Emphasize divergent thinking. This means that the task should encourage thinking that is out of the norm and goes in many different ways, rather than the typical convergent thinking, which emphasizes working quickly to get to the right answer and is typically used for information learning.
Incorporate creativity strategies. Tasks that ask students to be creative can include one or more of these strategies:
Combine. Blend two things that do not usually go together.
Rearrange. Try different sequences or layouts. Change parts with other things. Sort it differently.
Adapt. Look at other ways this can be used.
Reverse. Turn it upside down, inside out, front-side back. Change black to white and white to black. Choose the opposite.
Substitute. Find something else that could be a part of this or could do what this does.
Modify. Change the meaning, purpose, color, movement, sound, smell, form or shape.
Magnify. Enlarge the size, the duration, the frequency; make smaller pieces into bigger segments.
Minimize. Decrease the size or strength; break it down into smaller pieces.
These strategies can be used individually or with each other.
Engage students. Student engagement is also essential for tasks in which students are expected to think creatively.

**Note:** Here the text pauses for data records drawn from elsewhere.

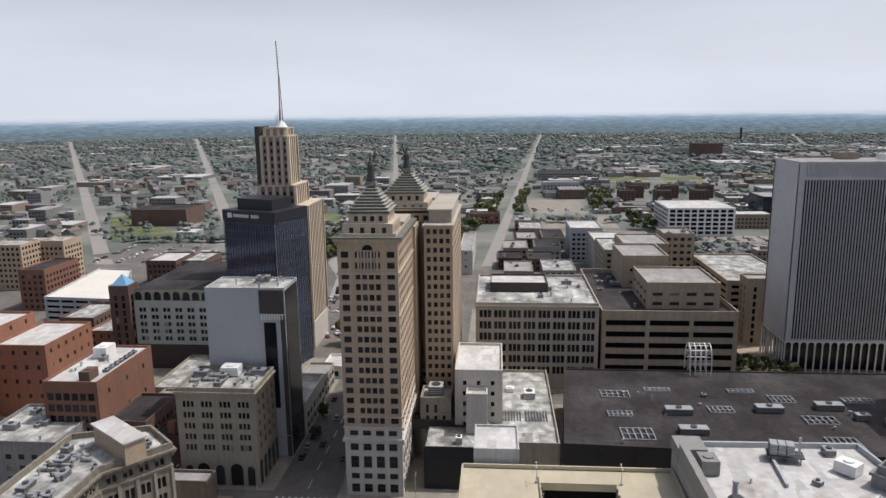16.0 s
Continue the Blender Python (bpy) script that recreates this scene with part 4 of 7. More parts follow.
def clock_tower():
    home = thing("clock_tower", "granite clock tower with four clock faces and a blue-grey stone spire", "clock tower", (-150, 270, 0))
    hw = 5.6
    sq = rect(-150 - hw, -150 + hw, 270 - hw, 270 + hw)
    mb, found = MB(), []
    for p, q in edges(sq):
        ln = math.dist(p, q)
        c = [(2.0, 3.0), (3.7, 4.9), (6.3, 7.5), (8.2, 9.2)]
        found += facade(mb, p, q, 0.05, 44, c, [(6, 10), (13, 17), (21, 24), (27, 38.5)], 0.7)
    wpart("shaft", mb, GRANITE, home)
    wwindows(found, home, bars=0)
    for z in (11.3, 19, 25.2):
        band = MB()
        band.prism(inset(sq, -0.4), z, z + 0.7)
        wpart("string_course", band, GRANITE, home)
    band = MB()
    for i in range(4):
        for k in range(9):
            a, b = Vector(sq[i]), Vector(sq[(i + 1) % 4])
            c = a.lerp(b, (k + 0.5) / 9)
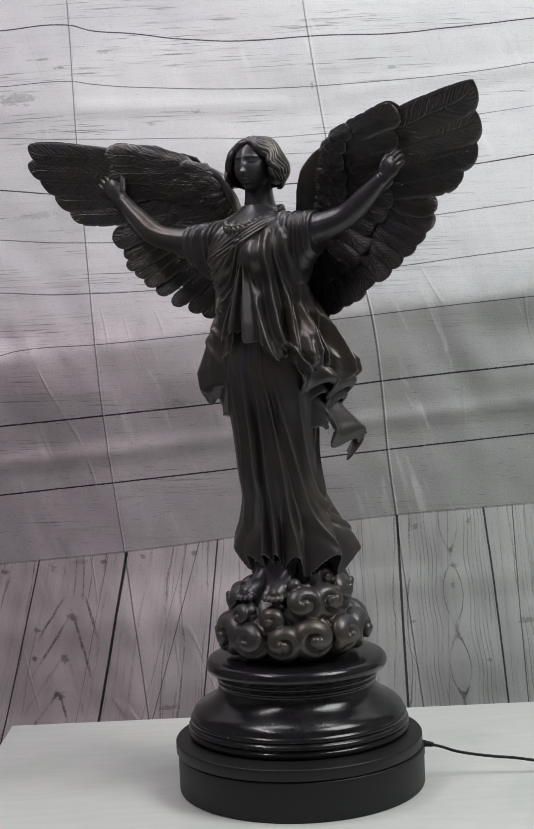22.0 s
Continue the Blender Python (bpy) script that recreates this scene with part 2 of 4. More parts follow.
    scuff = n.noise(n.coords(source=bent.outputs[0], scale=(46.0, 7.0, 1.0)), 1.0, 4.0, 0.6, 0.4)
    patchy = n.smooth(n.noise(n.coords(source=uv, scale=(5.0, 5.0, 1.0)), 1.5, 3.0), 0.42, 0.62)
    colour = n.mix(n.m("MULTIPLY", n.smooth(scuff, 0.56, 0.70, 0.0, 0.62), patchy), colour, (0.84, 0.83, 0.83))
    off_boards = n.smooth(is_floor, 0.0, 1.0, 1.0, 0.15)
    fleck = n.noise(n.coords(source=uv, scale=(44.0, 520.0, 1.0)), 1.0, 3.0, 0.6)
    colour = n.mix(n.m("MULTIPLY", n.m("MULTIPLY", n.smooth(fleck, 0.58, 0.72, 0.0, 0.50), n.smooth(v, 0.75, 0.45, 0.30, 1.0)), off_boards), colour, (0.16, 0.145, 0.15))

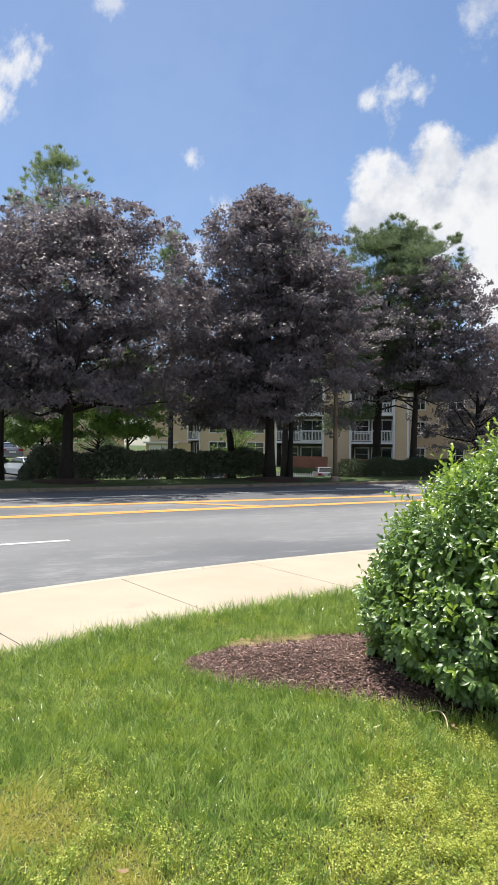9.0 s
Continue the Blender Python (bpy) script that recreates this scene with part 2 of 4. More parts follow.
M["clover"] = leafy("lawn_weed_leaf", (0.30, 0.385, 0.06), (0.70, 0.71, 0.17), 0.5, (0.63, 0.63, 0.14), 0.35, 0.4, (0.20, 0.31, 0.05), 9.0, (0.48, 0.62))
M["maple"] = leafy("purple_maple_leaf", (0.114, 0.107, 0.123), (0.192, 0.175, 0.192), 0.46, (0.31, 0.265, 0.285), 0.42, 0.42, (0.185, 0.135, 0.133), 0.3, (0.55, 0.72))
M["green_leaf"] = leafy("green_tree_leaf", (0.07, 0.13, 0.03), (0.14, 0.22, 0.05), 0.5, (0.26, 0.38, 0.07), 0.3, 0.4)
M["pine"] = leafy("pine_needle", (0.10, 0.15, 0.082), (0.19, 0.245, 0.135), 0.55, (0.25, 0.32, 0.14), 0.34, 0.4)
# distance haze is mixed into this leaf colour, paler and greyer
M["hazy_leaf"] = leafy("hazy_tree_leaf", (0.16, 0.21, 0.115), (0.27, 0.33, 0.18), 0.55, (0.34, 0.42, 0.17), 0.35, 0.3)
# a paler copy of the pine needles, lightened for distance
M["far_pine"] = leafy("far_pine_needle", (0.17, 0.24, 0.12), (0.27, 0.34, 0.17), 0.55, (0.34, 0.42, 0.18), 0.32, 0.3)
M["thatch"] = surface("dead_thatch", (0.20, 0.16, 0.07), (0.34, 0.27, 0.13), 0.95, 3.0, 60.0, 1.0, 0.012, (0.15, 0.13, 0.05), (0.45, 0.6))
M["hedge"] = leafy("hedge_leaf", (0.055, 0.08, 0.045), (0.10, 0.128, 0.07), 0.7, (0.10, 0.13, 0.05), 0.15, 0.25)
M["loose_hedge"] = leafy("loose_hedge_leaf", (0.085, 0.11, 0.075), (0.16, 0.19, 0.12), 0.6, (0.14, 0.17, 0.08), 0.2, 0.3)
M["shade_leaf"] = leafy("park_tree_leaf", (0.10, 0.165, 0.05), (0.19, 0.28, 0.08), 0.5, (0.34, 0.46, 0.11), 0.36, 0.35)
M["siding"] = surface("tan_siding", (0.52, 0.40, 0.265), (0.60, 0.475, 0.32), 0.8, 0.3, 12.0, 0.2, 0.01)
M["trim"] = surface("white_trim", (0.66, 0.66, 0.66), (0.76, 0.76, 0.75), 0.6, 0.5, 20.0, 0.1, 0.003)
M["brick"] = surface("red_brick", (0.17, 0.075, 0.055), (0.26, 0.115, 0.085), 0.9, 0.8, 14.0, 0.5, 0.01)
M["roof"] = surface("roof_shingle", (0.07, 0.06, 0.055), (0.13, 0.11, 0.10), 0.95, 0.6, 10.0, 0.6, 0.02)
# recess walls far darker than the siding: balcony shade put into the colour
M["dark"] = surface("shaded_recess_wall", (0.10, 0.085, 0.07), (0.15, 0.125, 0.10), 0.9, 0.5, 12.0, 0.2, 0.01)
M["pole"] = surface("weathered_pole", (0.16, 0.12, 0.09), (0.26, 0.20, 0.15), 0.85, 2.0, 25.0, 0.5, 0.006, stretch=(1, 1, 0.2))
M["metal"] = surface("grey_metal", (0.34, 0.36, 0.35), (0.45, 0.47, 0.46), 0.45, 2.0, 40.0, 0.1, 0.002, metallic=0.4)
M["lamp_body"] = surface("lamp_housing", (0.16, 0.17, 0.15), (0.22, 0.23, 0.20), 0.5, 3.0, 40.0, 0.1, 0.002)
M["black"] = surface("black_rubber", (0.015, 0.015, 0.016), (0.03, 0.03, 0.03), 0.7, 3.0, 60.0, 0.2, 0.003)
M["sign_white"] = surface("sign_white", (0.74, 0.74, 0.72), (0.80, 0.80, 0.78), 0.5, 3.0, 60.0, 0.05, 0.001)
M["sign_black"] = surface("sign_black", (0.02, 0.02, 0.02), (0.03, 0.03, 0.03), 0.5, 3.0, 60.0, 0.05, 0.001)
M["car_grey"] = surface("silver_car_paint", (0.22, 0.23, 0.26), (0.28, 0.29, 0.32), 0.35, 1.0, 20.0, 0.0, 0.001, metallic=0.6)
M["car_white"] = surface("white_car_paint", (0.74, 0.75, 0.76), (0.8, 0.8, 0.8), 0.3, 1.0, 20.0, 0.0, 0.001)
M["tail"] = surface("red_lens", (0.4, 0.02, 0.02), (0.5, 0.03, 0.03), 0.25, 3.0, 20.0, 0.0, 0.001)


def glass_material():
    m, t = material("window_glass")
    p = node(t, "ShaderNodeBsdfPrincipled", {"Base Color": (0.03, 0.035, 0.04, 1), "Roughness": 0.06, "Specular IOR Level": 0.8})
    finish(t, p.outputs[0])
    return m


M["glass"] = glass_material()


# ---------------------------------------------------------------- mesh helpers
def mesh_object(name, me, mat, parent=None, label=""):
    if mat is not None:
        me.materials.append(M[mat])
    ob = new(name, me)
    if parent is not None:
        ob.parent = parent
    if label:
        tagged(ob, label)
    return ob


def part(name, bm, mat, parent=None, label="", smooth=False):
    me = bpy.data.meshes.new(name)
    if smooth:
        for f in bm.faces:
            f.smooth = True
    bm.to_mesh(me)
    bm.free()
    return mesh_object(name, me, mat, parent, label)


def thing(name, x, y, z, label, category, group=""):
    ob = new(name)
    ob.location = (x, y, z)
    ob.empty_display_size = 0.2
    return tagged(ob, label, category, group)


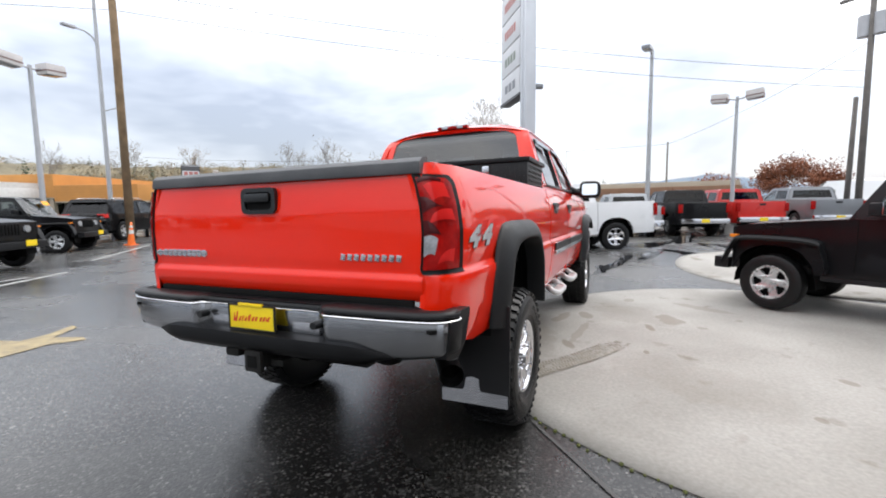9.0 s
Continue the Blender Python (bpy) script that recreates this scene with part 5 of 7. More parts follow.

Typically, teachers can facilitate student engagement by using authentic content that students understand applies to their lives.
Employ informational rather than controlling feedback. Informational feedback helps students to understand how their audience understands their work and what the strengths and weaknesses of their work are so that they can continue to assess themselves. Controlling feedback, which evaluates only how well students did compared to other students or to their previous work, can be threatening and disengaging for students.